The attack on Boston is, fundamentally, no different than an attack in Baghdad, Karachi, Kabul or Beirut that claims innocent lives, scars families and destroys the social fabric of trust between people. The horror of the past week is no different than the horrors average people in other war-scarred parts of the world have to contend with on a daily basis, but it does reinforce an important fact: the world is an open, connected and integrating place with vast benefits, but even greater risks, where geography now plays second fiddle to technology. The events of 9/11 awoke us to that reality first, but the Boston attacks are a stark reminder that having an ocean on either side of the continent is not a security guarantee any longer.
Here is the key point we need to understand: motivation is now local and personal and the range of operation is global. In simpler terms, a NATO bombing run somewhere in Afghanistan that results in civilian casualties is a sufficient motivation for someone to orchestrate an asymmetrical attack inside the United States in retribution. Dissecting the logic, both sides are right: we are interested in neutralizing security threats to Western societies before they materialize, but the invasion of far-away lands in the pursuit of that goal creates a counter-force, where people don't necessarily agree with this point of view and choose to act correspondingly within the available means – thus, asymmetrical warfare. Unfortunately, from the overarching perspective, this eye-for-an-eye approach doesn't solve ours, or their problems and ends up being only a vicious circle of innocent deaths.

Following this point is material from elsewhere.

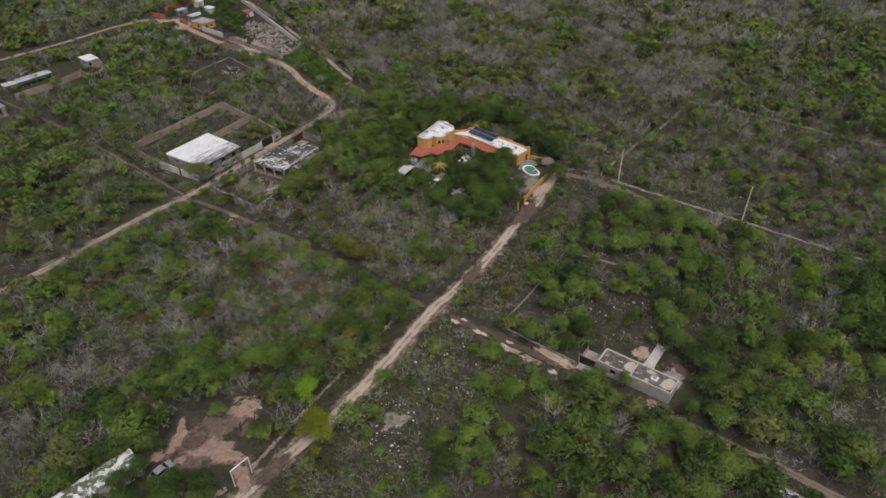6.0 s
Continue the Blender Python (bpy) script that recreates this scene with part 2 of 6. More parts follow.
def flaked_roof():
    """Black tarred roof with white paint that has flaked off in broken, drawn-out patches."""
    m, nt, b = nodes_of("weathered_black_and_white_roof")
    geo = nt.nodes.new("ShaderNodeNewGeometry")
    mp = nt.nodes.new("ShaderNodeMapping")
    mp.inputs["Rotation"].default_value = (0, 0, radians(-24.8))
    nt.links.new(geo.outputs["Position"], mp.inputs["Vector"])
    st = nt.nodes.new("ShaderNodeMapping")
    st.inputs["Scale"].default_value = (0.75, 1.25, 1.0)
    nt.links.new(mp.outputs[0], st.inputs["Vector"])
    n = nt.nodes.new("ShaderNodeTexNoise")
    n.inputs["Scale"].default_value, n.inputs["Detail"].default_value, n.inputs["Roughness"].default_value, n.inputs["Distortion"].default_value = 1.25, 8, 0.82, 0.5
    nt.links.new(st.outputs[0], n.inputs["Vector"])
    f = math_node(nt, "ADD", n.outputs["Fac"], math_node(nt, "MULTIPLY", math_node(nt, "SUBTRACT", noise_node(nt, 0.2, 2), 0.5), 0.42))
    white = ramp_node(nt, noise_node(nt, 2.2, 4, 0.7), [(0.35, (0.42, 0.405, 0.39)), (0.62, (0.72, 0.705, 0.69))])
    dark = ramp_node(nt, noise_node(nt, 1.3, 5, 0.7), [(0.35, (0.022, 0.020, 0.019)), (0.7, (0.062, 0.057, 0.053))])
    mask = ramp_node(nt, f, [(0.518, (0, 0, 0)), (0.552, (1, 1, 1))])
    nt.links.new(mix_node(nt, mask, dark, white), b.inputs["Base Color"])
    b.inputs["Roughness"].default_value = 0.85
    return m


OLD_ROOF = flaked_roof()
CONCRETE = surface("grey_concrete", (0.22, 0.215, 0.205), (0.33, 0.32, 0.305), (0.44, 0.43, 0.41), 0.5, 5, 0.9, 0.25, (0.13, 0.12, 0.11), 0.5, (0.56, 0.7))
WALL_GREY = surface("stained_block_wall", (0.17, 0.16, 0.148), (0.27, 0.255, 0.235), (0.38, 0.365, 0.34), 0.8, 5, 0.9, 0.3, (0.085, 0.078, 0.07), 0.7, (0.5, 0.66))


def streaked_wall():
    """Old block walls: brown-grey render, with dark rain streaks and pale bare spots."""
    m, nt, b = nodes_of("rain_streaked_block_wall")
    geo = nt.nodes.new("ShaderNodeNewGeometry")
    mp = nt.nodes.new("ShaderNodeMapping")
    mp.inputs["Scale"].default_value = (0.7, 0.7, 0.45)
    nt.links.new(geo.outputs["Position"], mp.inputs["Vector"])
    n = nt.nodes.new("ShaderNodeTexNoise")
    n.inputs["Scale"].default_value, n.inputs["Detail"].default_value, n.inputs["Roughness"].default_value = 1.5, 6, 0.75
    nt.links.new(mp.outputs[0], n.inputs["Vector"])
    base = ramp_node(nt, math_node(nt, "ADD", math_node(nt, "MULTIPLY", noise_node(nt, 0.5, 3), 0.55), math_node(nt, "MULTIPLY", noise_node(nt, 4.0, 5, 0.7), 0.45)), [(0.36, (0.15, 0.135, 0.12)), (0.5, (0.235, 0.215, 0.193)), (0.64, (0.37, 0.35, 0.325))])
    mask = ramp_node(nt, n.outputs["Fac"], [(0.46, (0, 0, 0)), (0.60, (1, 1, 1))])
    nt.links.new(mix_node(nt, mask, base, (0.075, 0.066, 0.057)), b.inputs["Base Color"])
    b.inputs["Roughness"].default_value = 0.92
    bump_node(nt, b, noise_node(nt, 5.0, 4, 0.7), 0.3, 0.03)
    return m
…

In framing both the Boston tragedy and the wider terrorism question, we need to resort to political means of doing so. The reasons for which the Tsarnaev brothers did what they did are not clear for now, but they will likely come around to focus on a personal motivation, when the surviving younger brother is interrogated in due time. Living in an open and accessible world, as we do, the politics need to reflect that reality much better through the realization that invasions rarely solve problems, today's freedom fighters are tomorrow's terrorists and asymmetrical warfare does not have a cure, before we find ourselves with the same slew of problems as before.
In order to understand the terrorism in the context of time and space, especially in respect to Chechnya, it is useful to look at the history of Russia's relations with Chechnya, which go back to the 16th century. This activity is beyond the limited scope of the article, but it would shed light on the influences that shaped the brothers and how their experience in America meshed with their prior construction as individuals.
From a political point of view, however, international terrorism happens in the context of an unstable, volatile, accessible and connected world. The solutions to it lie in a mix of military and political answers, but it is the latter of those that need to take the lead in the way of engagement, dialogue and the finding of common interest. Only then can we explain terrorism and find the appropriate ways to deal with, and not before.